Storytelling is a powerful technique for business owners to communicate their expertise and results.  What are the 9 most common storytelling mistakes to avoid?

Stories can connect you to and with your audience.

Stories humanize you.

Stories allow you to provide value to your target market.

Stories are a unique way to show results to the audience in a powerful way without being “salesy”.

Here are 9 most common storytelling mistakes I have discovered:

    1. Too much background or history.

      The target length of background information should be 10-20% at most of the total story. Your audience is familiar with the concepts, so lengthy  background is not needed.  Get to the information the audiences craves.

    2. Weak lessons learned or benefits.

      The big win for your audience is the benefits or lessons learned and need to move them or compel them to take action. If they are not talking to you afterward on how they can get that same result, your story needs more work in this area.

    3. Sharing a story too soon.

      The audience is not your therapist. Make sure that you have healed, resolved or learned from your story so that you can comfortably share it.  The comfort level is for you AND the audience.  Negativity, preaching, and venting are best left to your closest confidants.

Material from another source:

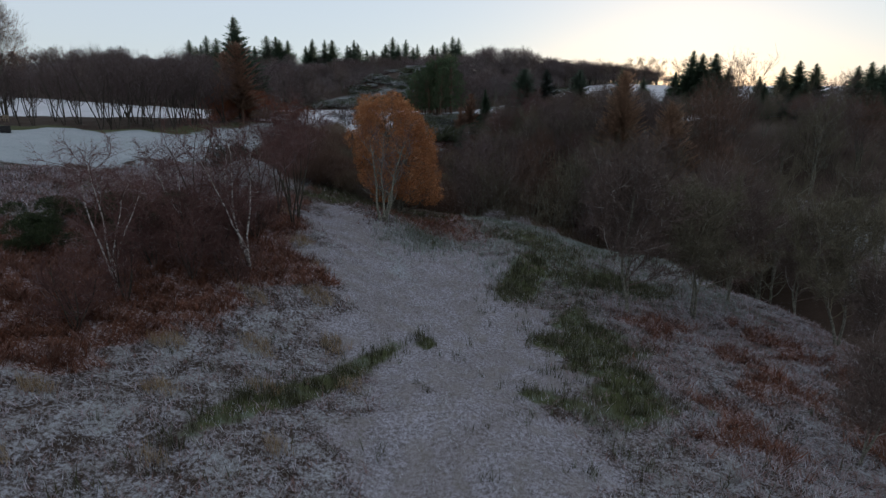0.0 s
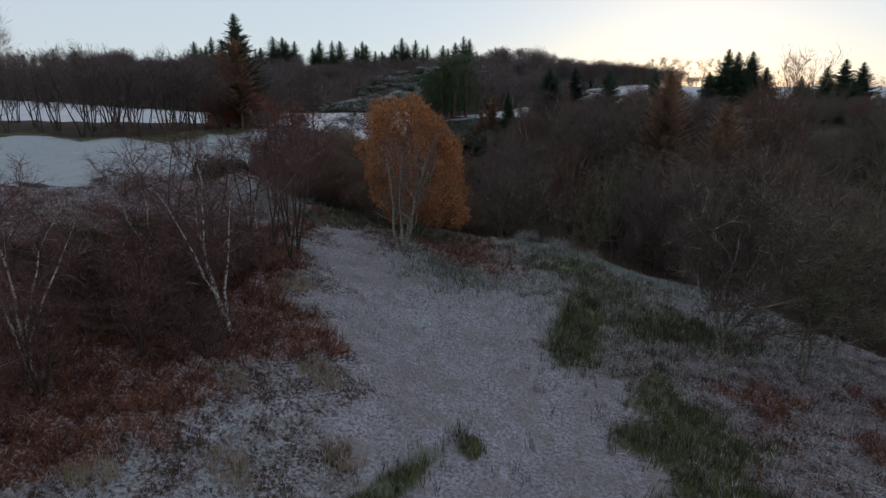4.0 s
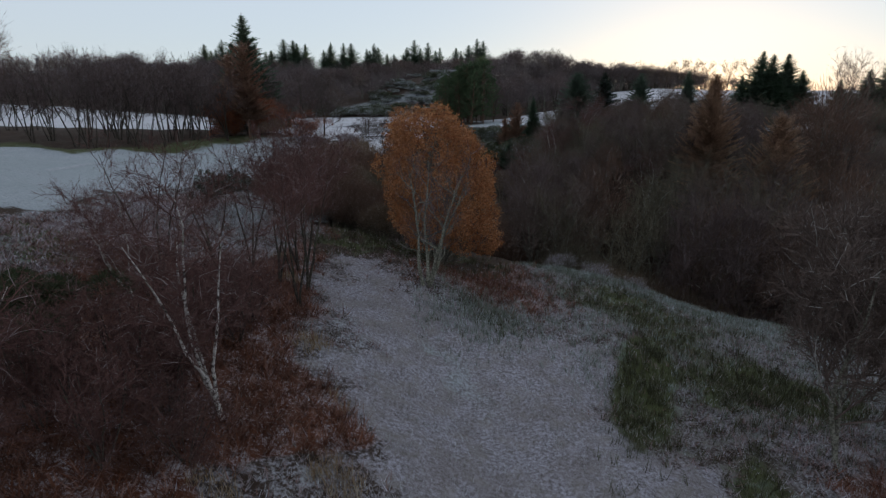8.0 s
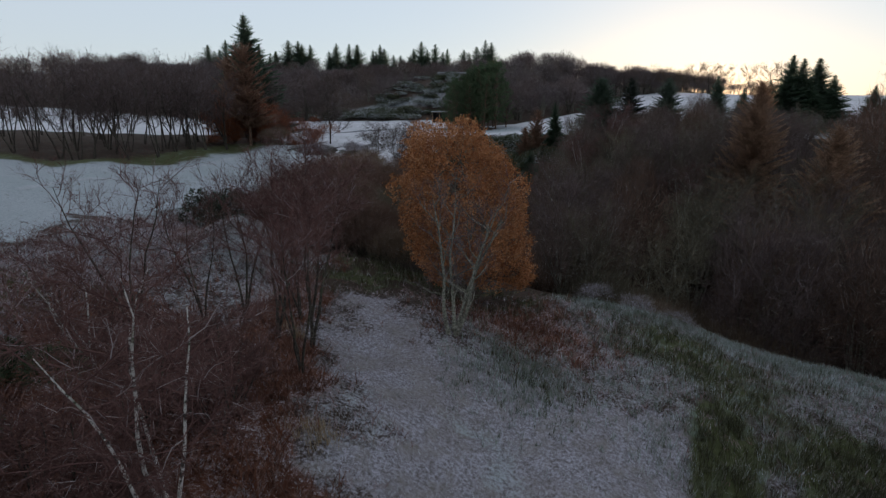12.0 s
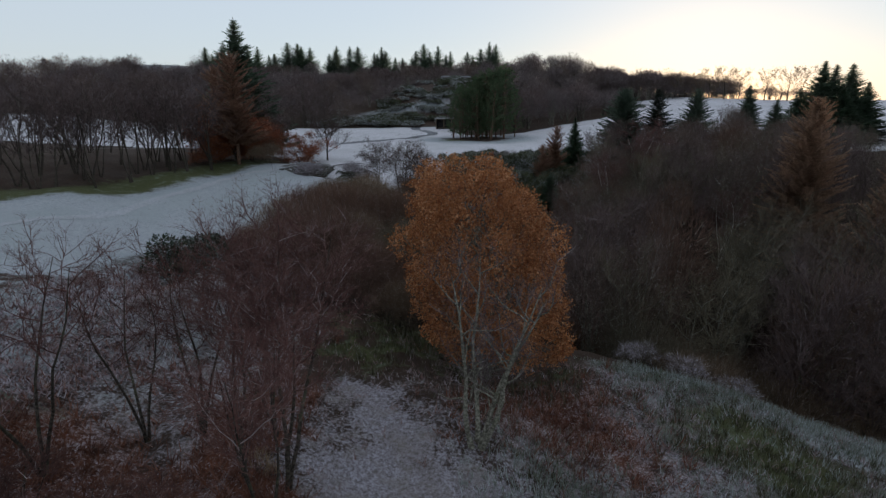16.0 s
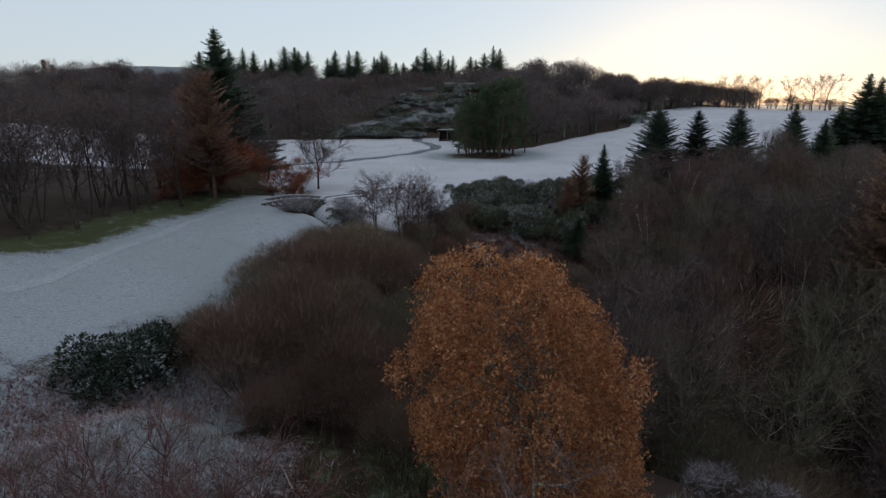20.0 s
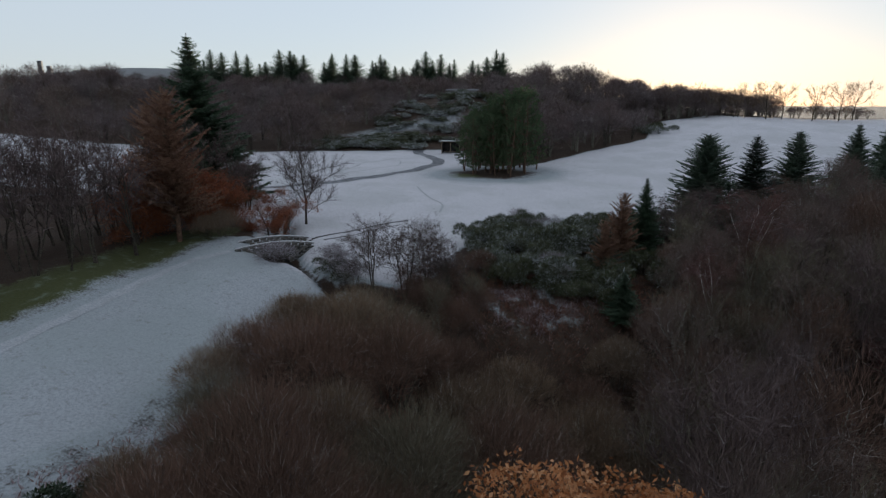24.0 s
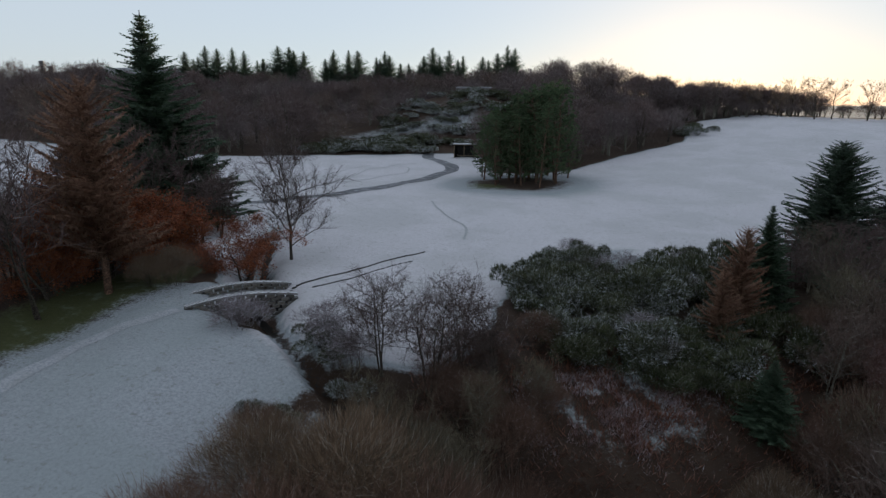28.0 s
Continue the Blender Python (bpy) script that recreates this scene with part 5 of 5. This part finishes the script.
# the ravine
count = 0
while count < 88:
    x, y = (rnd.uniform(4, 42), rnd.uniform(60, 100)) if count < 60 else (rnd.uniform(20, 85), rnd.uniform(46, 104))
    if y < 64 - 0.32 * (x - 5.5) + (6 if x < 30 else 2) or (x < 8 and y > 80) or (x < 13 and y > 90) or (x > 30 and y < 62 and rnd.random() < 0.6):
        continue
    z = float(height(x, y))
    top = min(11.5, 1.8 + 0.3 * (y - 60)) + rnd.uniform(-1.2, 1.4) + 0.10 * max(0, x - 24)
    plant("bare", x, y, min(1.9, max(0.6, (top - z) / 9.0)), rnd.uniform(0.85, 1.05), group="trees in the ravine")
    count += 1
for x, y, top in ((5.5, 80, 6.5), (8, 84, 7.5), (10, 79, 7.5), (7, 89, 8.5), (10.5, 88, 9.0), (10, 93.5, 11.5), (13, 91, 11.5), (12.0, 97, 12.8), (15.5, 95, 13.2), (16.5, 98.5, 13.8), (14, 84, 9.5), (3.5, 77, 6.0), (18.5, 92, 14), (9.2, 97.4, 11.8), (21, 97, 15), (6.5, 84.5, 7.5), (23.5, 92, 14.5), (27, 98, 15.2), (25, 86, 13), (31, 95, 15), (35, 99, 15.2), (20, 87, 12.5), (30, 89, 13.5)):
    plant("bare", x, y, max(0.5, (top - float(height(x, y))) / 9.0), 1.05, group="trees in the ravine")
for k in range(30):
    x, y = rnd.uniform(7.5, 30), rnd.uniform(82, 99)
    if x < 11 and y > 93:
        continue
    top = min(13.2, 8.5 + 0.35 * (y - 82) + 0.12 * (x - 8)) + rnd.uniform(-0.8, 0.6)
    plant("bare", x, y, min(1.5, max(0.5, (top - float(height(x, y))) / 8.5)), 1.15, group="trees in the ravine")
for x, y, s in ((2, 83.2, 0.6), (5, 81.5, 0.72), (8.2, 82.5, 0.8), (4, 78.5, 0.8), (7.2, 79, 0.85), (0, 80.8, 0.6), (10.5, 84.5, 0.8), (7.2, 86.0, 0.6), (4.6, 85.0, 0.5), (9.5, 89, 0.6), (8.6, 92, 0.5)):
    plant("hazel", x, y, s, 1.15, variant=2 if x > 4 else 0, group="bushes in the ravine")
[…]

    4. The story is for the Audience, not for You.

      Share the story details the audience needs to know to connect with you and to understand the lessons.  Sometimes less is more, and let them imagine some of the descriptive details on their own.

    5. Too many details.

      Like tips #1 and #4, provide the details the Audience needs and wants. Most of the time what you want to provide aren’t relevant for the listeners or audience.

    6. Missing a logical step.

      When you skip a logical step in your story, you lose the audience.   They start to think about the piece that you missed and not concentrate on your story.

    7. Using someone else’s story.

      By using someone else’s story, you are not unique nor seen as an expert or thought leader.

    8. Not giving credit.

      If you use someone else’s idea, or story, give reference or credit to them.

    9. Not practicing enough.

      Practice your story so that you are comfortable telling it.  Practice telling the story in a mixed up order and have it still make sense.  Get comfortable with the story, but I do not recommend memorizing it.  You want it to be solid, but not rehearsed.  Practice in front of people and get feedback from a trained speaking professional. Record and video yourself so you can pick up on nuances in voice, face and mannerisms that you are not aware.